Ethnological research focuses on people. In this approach, the researcher is interested in how the subjects of the research interpret their own behaviour rather than imposing a theory from outside. It takes place in the undisturbed natural settings of the subjects’ environment. It regards the context to be as equally important as the actions it studies, and attempts to represent the totality of the social, cultural and economic situation. This is not easy as much of culture is hidden and rarely made explicit and the cultural background and assumptions of the researcher may unduly influence the interpretations and descriptions. Moreover there can be confusions produced by the use of language and the different meanings which may be given to words by the respondents and researcher. 


This is more of a perspective than a research design that involves theory and analysis that highlight the differences between men’s and women’s lives. Researchers who ignore these differences can come to incorrect conclusions. However, everyone is male or female, so value neutrality is impossible as no researcher practises research outside his or her system of values. No specific methods are seen to be particularly feminist, but the methodology used is informed by theories of gender relations. Although feminist research is undertaken with a political commitment to identify and transform gender relations, it is not uniquely political, but exposes all methods of social research as being political. 

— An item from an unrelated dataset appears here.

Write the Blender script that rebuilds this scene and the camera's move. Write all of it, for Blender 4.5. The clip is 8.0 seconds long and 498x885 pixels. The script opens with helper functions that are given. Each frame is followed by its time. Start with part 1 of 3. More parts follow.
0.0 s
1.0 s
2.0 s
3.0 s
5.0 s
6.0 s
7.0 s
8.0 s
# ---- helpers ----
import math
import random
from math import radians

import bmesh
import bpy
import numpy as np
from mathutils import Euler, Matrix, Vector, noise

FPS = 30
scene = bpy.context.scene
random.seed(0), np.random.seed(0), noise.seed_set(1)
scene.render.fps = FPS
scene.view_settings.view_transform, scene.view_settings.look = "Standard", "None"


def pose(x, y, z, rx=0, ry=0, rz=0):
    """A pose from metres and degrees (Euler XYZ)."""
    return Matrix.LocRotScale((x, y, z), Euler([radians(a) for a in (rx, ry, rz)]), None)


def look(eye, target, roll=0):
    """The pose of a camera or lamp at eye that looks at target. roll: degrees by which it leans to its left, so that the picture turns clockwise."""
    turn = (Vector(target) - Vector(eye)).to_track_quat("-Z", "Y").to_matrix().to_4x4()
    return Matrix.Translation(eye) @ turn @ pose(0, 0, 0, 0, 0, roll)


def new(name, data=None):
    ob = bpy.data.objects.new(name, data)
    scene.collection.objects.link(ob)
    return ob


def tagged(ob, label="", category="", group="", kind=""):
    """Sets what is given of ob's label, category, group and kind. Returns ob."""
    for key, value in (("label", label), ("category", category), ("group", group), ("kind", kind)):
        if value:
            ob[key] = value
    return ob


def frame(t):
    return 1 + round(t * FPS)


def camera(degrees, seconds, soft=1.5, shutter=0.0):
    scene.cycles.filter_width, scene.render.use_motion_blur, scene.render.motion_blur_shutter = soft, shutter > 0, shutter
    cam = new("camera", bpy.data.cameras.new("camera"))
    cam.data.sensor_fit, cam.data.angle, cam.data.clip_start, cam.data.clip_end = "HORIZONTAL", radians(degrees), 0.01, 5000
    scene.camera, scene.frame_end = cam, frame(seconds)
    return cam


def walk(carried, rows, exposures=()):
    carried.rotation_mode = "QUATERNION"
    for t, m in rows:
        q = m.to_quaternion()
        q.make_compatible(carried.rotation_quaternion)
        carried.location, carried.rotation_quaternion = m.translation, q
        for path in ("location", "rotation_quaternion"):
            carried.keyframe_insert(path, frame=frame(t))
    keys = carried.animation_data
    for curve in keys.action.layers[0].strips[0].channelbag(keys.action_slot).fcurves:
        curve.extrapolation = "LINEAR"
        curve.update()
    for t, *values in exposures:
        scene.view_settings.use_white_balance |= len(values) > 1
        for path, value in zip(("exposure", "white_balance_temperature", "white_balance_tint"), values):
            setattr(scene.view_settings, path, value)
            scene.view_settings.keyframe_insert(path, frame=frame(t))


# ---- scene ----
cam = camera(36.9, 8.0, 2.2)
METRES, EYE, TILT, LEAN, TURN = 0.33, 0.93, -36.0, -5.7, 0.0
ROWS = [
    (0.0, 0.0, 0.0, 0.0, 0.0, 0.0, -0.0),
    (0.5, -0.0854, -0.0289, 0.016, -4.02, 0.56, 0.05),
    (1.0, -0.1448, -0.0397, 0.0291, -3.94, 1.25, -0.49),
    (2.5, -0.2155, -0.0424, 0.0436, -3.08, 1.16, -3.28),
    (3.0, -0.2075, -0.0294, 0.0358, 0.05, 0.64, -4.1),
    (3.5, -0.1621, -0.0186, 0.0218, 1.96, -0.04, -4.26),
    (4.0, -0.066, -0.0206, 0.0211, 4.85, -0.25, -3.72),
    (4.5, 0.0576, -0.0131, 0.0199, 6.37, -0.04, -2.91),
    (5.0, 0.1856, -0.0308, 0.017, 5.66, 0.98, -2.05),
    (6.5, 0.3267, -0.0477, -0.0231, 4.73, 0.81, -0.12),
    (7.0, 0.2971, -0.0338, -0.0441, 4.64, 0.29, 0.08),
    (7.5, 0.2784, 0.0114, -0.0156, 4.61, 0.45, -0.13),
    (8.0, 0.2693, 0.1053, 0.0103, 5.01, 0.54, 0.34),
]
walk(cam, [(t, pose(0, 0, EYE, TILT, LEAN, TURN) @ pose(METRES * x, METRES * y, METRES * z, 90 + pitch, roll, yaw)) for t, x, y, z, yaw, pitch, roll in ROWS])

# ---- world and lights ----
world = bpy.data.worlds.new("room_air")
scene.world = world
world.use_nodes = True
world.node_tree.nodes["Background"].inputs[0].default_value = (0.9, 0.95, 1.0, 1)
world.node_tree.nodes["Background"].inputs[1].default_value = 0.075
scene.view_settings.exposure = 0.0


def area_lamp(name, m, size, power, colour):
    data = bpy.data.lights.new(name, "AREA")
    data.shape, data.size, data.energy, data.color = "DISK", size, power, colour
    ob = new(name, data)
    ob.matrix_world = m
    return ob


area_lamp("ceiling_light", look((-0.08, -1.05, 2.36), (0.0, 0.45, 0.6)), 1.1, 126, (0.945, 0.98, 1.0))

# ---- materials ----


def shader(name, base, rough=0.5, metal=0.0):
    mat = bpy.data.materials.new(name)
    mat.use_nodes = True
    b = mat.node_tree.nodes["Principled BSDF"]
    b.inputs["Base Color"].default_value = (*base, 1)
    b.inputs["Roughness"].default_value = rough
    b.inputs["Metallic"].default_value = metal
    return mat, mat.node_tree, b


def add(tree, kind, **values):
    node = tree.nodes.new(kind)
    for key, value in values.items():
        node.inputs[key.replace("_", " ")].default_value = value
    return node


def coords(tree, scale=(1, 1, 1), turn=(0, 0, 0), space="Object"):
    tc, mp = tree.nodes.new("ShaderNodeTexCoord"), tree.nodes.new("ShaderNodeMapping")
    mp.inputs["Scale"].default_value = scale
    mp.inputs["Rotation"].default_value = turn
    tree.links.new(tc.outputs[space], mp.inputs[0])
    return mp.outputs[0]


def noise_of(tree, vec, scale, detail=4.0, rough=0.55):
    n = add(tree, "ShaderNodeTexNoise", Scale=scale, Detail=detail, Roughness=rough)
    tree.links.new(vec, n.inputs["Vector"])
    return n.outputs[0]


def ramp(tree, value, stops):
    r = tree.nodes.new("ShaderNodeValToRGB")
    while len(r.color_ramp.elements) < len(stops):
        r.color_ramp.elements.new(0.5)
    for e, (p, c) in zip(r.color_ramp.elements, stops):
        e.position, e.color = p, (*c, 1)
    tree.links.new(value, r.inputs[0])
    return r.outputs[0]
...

Many of the prevailing theoretical debates (e.g. postmodernism, poststructuralism etc.) are concerned with the subjects of language and cultural interpretation. Cultural research provides methodologies that allow a consistent analysis of cultural texts so that they can be compared, replicated, disproved and generalized. Examples of approaches to the interpretation of cultural texts are: content analysis, semiotics and discourse analysis. The meaning of the term ‘cultural texts’ has been broadened from that of purely literary works to that of the many different forms of communication, both formal such as opera, TV news programmes, cocktail parties etc., and informal such as how people dress or converse.